Strange, that you can post pictures on other forums and not on this one. Anyway, here's your coin.

Peter

An unidentified coin is a piece of metal. An identified coin is a piece of history.

BC Numismatics

Peter,
  How did you do that?

I'm not yet technologically up to doing things like that,as I am trying to get to grips with some of the basics.

Aidan.

Figleaf

#17
1. right-click on the picture you want to appear here. A menu appears. Select "Copy Image Address"
2. go to wherever you want the picture to appear on this forum.
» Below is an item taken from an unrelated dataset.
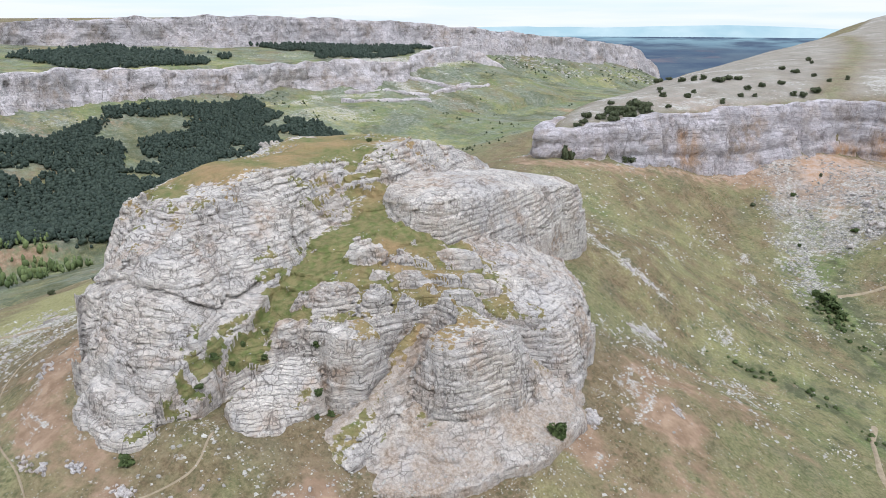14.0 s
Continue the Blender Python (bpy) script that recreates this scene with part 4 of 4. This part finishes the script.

Click on "Reply"
3. write your text. Where you want the picture, you click on the second icon from the left in the middle row of icons. It looks like a framed picture of a landscape. In your text, [ img ]|[ /img ] is added (| is your cursor)
4. do edit:paste. You will see [ img ]http://www.lots_of_gibberish.jpg[ /img ]

That's all. This is called embedding. Remove your picture from the source site and it will disappear here too. With the same technique as in 1, you can select "Save Image As ...", save the picture on your hard disk and post it here. For more details, read the sticky messages (the ons appearing on top of the list) on this board

Peter
An unidentified coin is a piece of metal. An identified coin is a piece of history.

kriyasa


Quote from: Rangnath on November 01, 2008, 08:25:29 PM
Oesho posts the following:

The commentary for the following posted coins is as follows:

* Java BEIC Rupee AH 1232 / Aki Saka 1743 (= AD1816) Ref.: Scholten #596; KM
#247.
These pieces seem to have been struck by the Dutch, on account of the minute
M, engraved on the Be of Zarb. In 1816, under Dutch rule (thus after August
29th, when the Dutch flag was raised at Surabaya), coins of British design
were still being struck for private account, according the rapport of Van
Leeuwen of May 19, 1825. They are supposedly recognizable by a very small M
(presumably the initial of the native engraver Inche Maimin)

* close up of "M"

* Java BEIC Rupee AH 1232 / Aki Saka 1744 over 1743 (AD 1817) Ref.: Scholten
#597b; KM #247.
Remarks as above.

* Java BEIC copper doit 1812, w/o Z below the date. Ref.: Scholten #611; KM
#240.
Regarding the copper stivers, ½ stuivers and doits, there aere no official
reports giving the number of pieces in each year but according to the report
of Van Leeuwen of May 19, 1825, during this period (1811-1815) 477,760
guilders and 6 stivers worth of copper coins were struck at Surabaya. The
mint for copper at Surabaya closed on 1st of August 1815. On account of its
light weight, the English money was not very popular.

* Java BEIC copper ½ stiver 1813, with an oblique 3. Ref.: Scholten #606e;
KM #241.

* Java BEIC copper ½ stiver 1815. Ref.: Scholten #608; KM #241.

* Java BEIC tin doit 1813. Ref.: Scholten #613; KM #244.
Through lack of copper the Mint at Surabaya was unable to supply a
sufficient amount of copper coins and in 1813 it was decided to start
coining doits op pure Banka tin at Batavia. From now on apparently only
copper ½ stivers were struck at Surabaya. The minting at Batavia ceased in
October 1814.

* Java BEIC tin doit 1814. Ref. : Scholten #614 ; KM #244.


Whatta beautiful coins, but even Mr. Scholten is a human that can be wrong. There is no "Aki Saka" year, the java date is called AJI SAKA, CMIIW the date is count from the present of Aji Saka in Java islands.